Best uses for students
Use this tool for absolute value functions, radicals, piecewise expressions, and functions with unusual slope behavior. It is also useful when checking where a derivative formula may fail. Always enter the function carefully and choose a point close to the suspected feature.
Final thought
Differentiability is more than a rule. It is a test of local smoothness. When the left and right behavior disagree, the derivative tells you that the graph is not smooth there. This calculator turns that idea into a fast, visual, and practical workflow.
For reliable results, start with a moderate step size, then reduce it. Consistent classifications across smaller steps usually indicate the point has been identified correctly by the calculator.
FAQs
1) What does non differentiable mean?
A function is non differentiable at a point when its derivative does not exist there. This often happens at sharp turns, cusps, vertical tangents, or discontinuities.
2) Can a function be continuous but not differentiable?
Yes. Absolute value at zero is the standard example. The graph is continuous, but the left and right derivatives do not match.
3) Why are one sided derivatives important?
They show how the function changes from each side of the point. If the values disagree, the derivative at that point cannot exist.
4) How does the calculator detect a corner?
It estimates left and right derivatives numerically.

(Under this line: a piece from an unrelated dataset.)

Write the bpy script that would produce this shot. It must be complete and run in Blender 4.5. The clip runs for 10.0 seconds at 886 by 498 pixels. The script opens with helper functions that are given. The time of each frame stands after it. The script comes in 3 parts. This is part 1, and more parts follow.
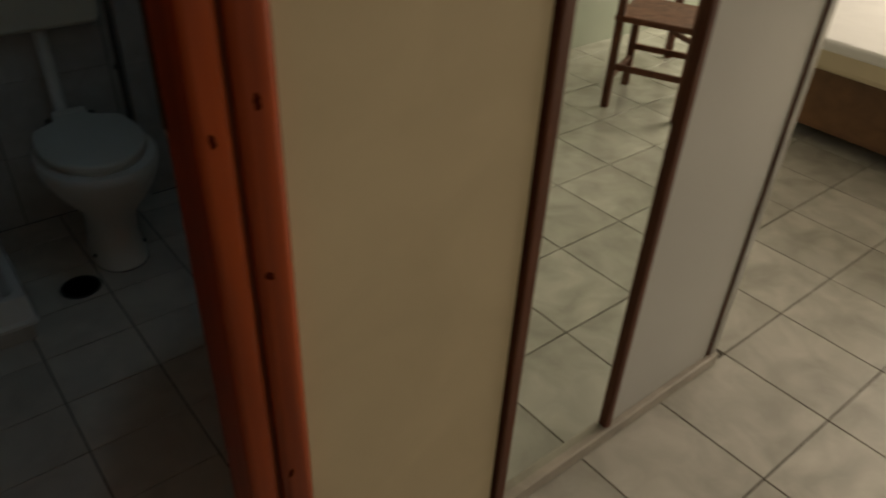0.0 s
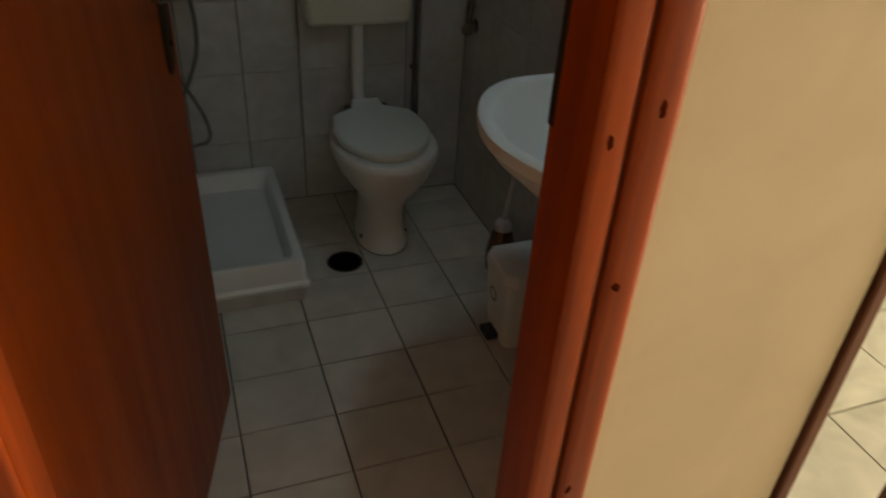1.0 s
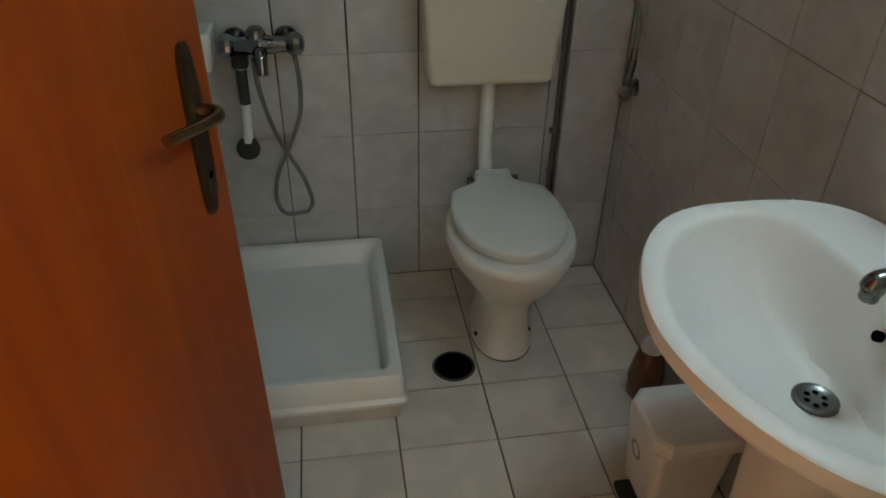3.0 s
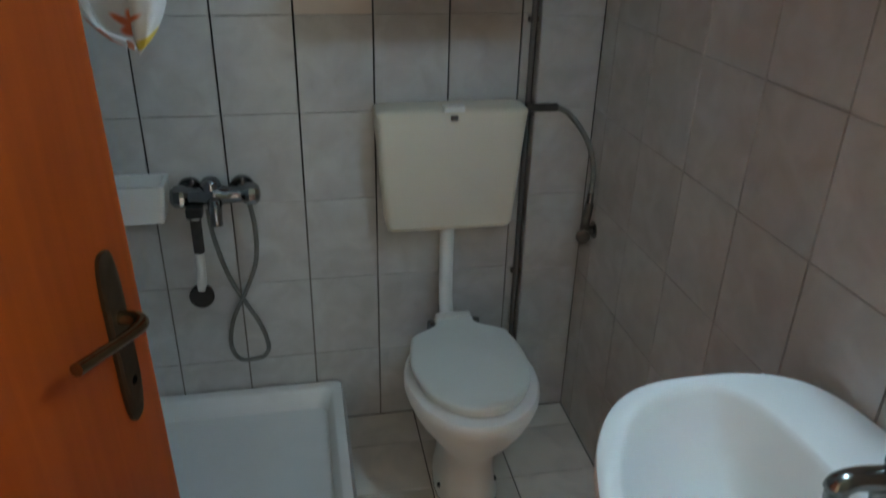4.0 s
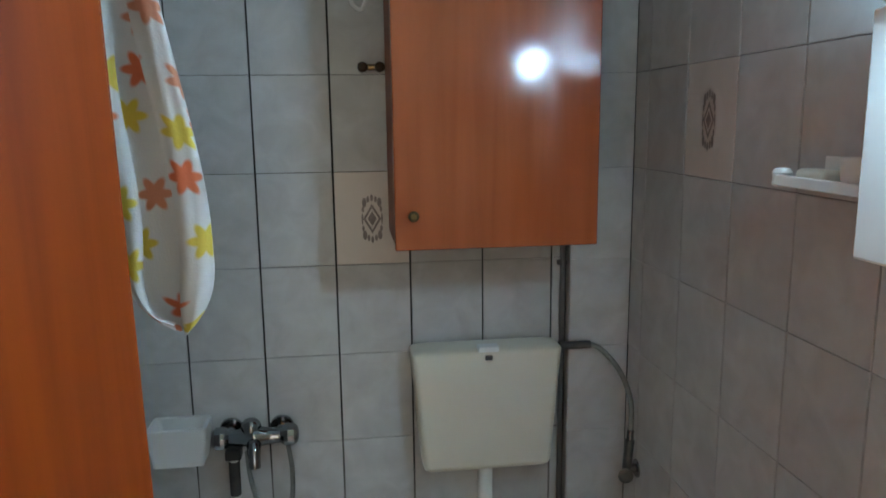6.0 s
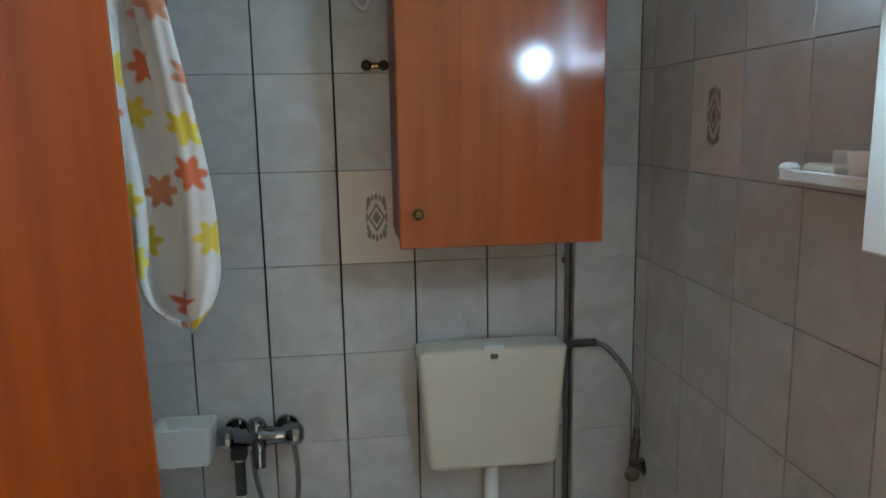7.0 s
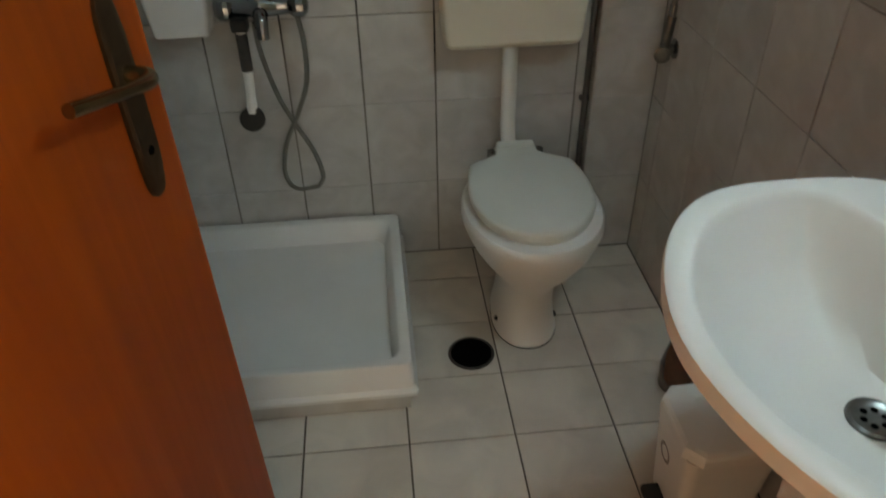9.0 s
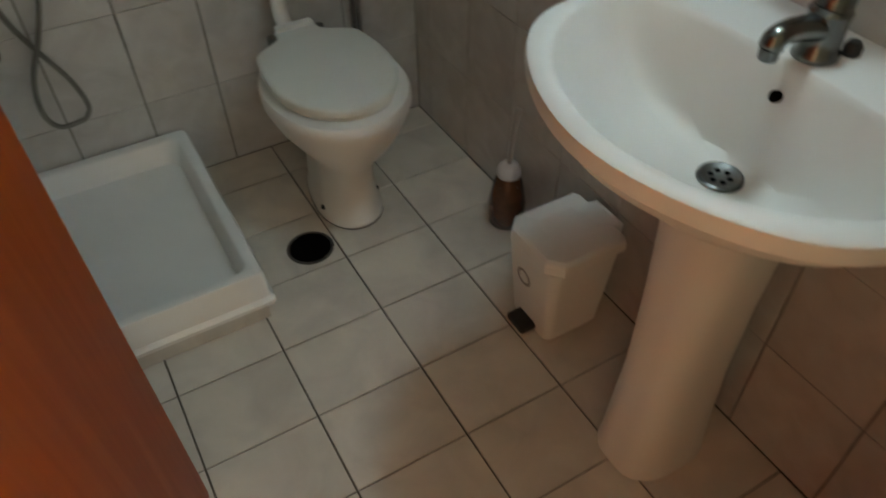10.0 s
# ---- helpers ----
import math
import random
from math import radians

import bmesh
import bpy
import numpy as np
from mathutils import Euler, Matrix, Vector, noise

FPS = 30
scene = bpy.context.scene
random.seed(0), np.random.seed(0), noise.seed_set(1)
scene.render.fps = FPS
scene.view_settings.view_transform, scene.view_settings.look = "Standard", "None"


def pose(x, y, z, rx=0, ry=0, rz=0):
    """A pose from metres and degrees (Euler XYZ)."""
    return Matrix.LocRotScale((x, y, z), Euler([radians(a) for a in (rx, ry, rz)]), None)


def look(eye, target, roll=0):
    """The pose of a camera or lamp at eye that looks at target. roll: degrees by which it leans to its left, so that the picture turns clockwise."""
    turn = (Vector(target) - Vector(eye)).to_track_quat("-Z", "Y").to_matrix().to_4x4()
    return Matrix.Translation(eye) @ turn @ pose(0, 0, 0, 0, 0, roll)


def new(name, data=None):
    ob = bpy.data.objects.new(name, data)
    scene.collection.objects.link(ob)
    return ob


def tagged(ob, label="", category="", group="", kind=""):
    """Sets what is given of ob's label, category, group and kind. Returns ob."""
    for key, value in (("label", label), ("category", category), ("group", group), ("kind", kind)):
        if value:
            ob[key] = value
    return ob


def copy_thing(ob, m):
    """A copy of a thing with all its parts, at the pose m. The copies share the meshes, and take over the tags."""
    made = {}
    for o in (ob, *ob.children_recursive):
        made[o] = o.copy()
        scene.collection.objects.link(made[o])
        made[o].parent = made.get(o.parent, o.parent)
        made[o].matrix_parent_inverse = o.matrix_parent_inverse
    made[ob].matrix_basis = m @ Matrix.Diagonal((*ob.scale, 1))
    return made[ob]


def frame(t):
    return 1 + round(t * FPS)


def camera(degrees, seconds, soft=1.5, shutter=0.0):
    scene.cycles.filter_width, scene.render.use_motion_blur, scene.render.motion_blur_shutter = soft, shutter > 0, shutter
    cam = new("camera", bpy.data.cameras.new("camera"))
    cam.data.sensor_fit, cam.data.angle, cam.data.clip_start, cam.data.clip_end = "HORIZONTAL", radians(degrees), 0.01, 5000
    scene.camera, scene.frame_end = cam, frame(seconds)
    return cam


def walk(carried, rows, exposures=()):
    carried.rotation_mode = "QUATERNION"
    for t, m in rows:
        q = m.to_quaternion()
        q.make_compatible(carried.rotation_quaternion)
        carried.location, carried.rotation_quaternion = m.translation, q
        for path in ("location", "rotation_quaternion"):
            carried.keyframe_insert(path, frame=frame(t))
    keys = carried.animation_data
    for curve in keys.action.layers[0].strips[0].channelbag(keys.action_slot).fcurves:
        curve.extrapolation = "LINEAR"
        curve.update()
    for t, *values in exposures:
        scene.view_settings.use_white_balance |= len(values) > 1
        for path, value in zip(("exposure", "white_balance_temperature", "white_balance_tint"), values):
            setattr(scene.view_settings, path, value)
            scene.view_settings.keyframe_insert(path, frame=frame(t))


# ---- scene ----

When both are finite but unequal, the tool reports a likely corner or sharp turn.
5) What is the difference between a cusp and a vertical tangent?
A cusp usually shows opposite unbounded slope behavior from each side. A vertical tangent usually shows the same unbounded slope direction from both sides.
6) Can this tool test 1/x at zero?
Yes. The calculator will usually report a discontinuity or undefined point because the function value and nearby limits do not meet properly.
7) Why should I change the step size?
Numerical estimates depend on nearby sample spacing. Testing smaller steps helps confirm whether the classification remains stable near the selected point.
8) Is this calculator exact for every function?
No. It is a numerical aid. It gives strong practical evidence, but symbolic proof may still be needed in formal calculus work.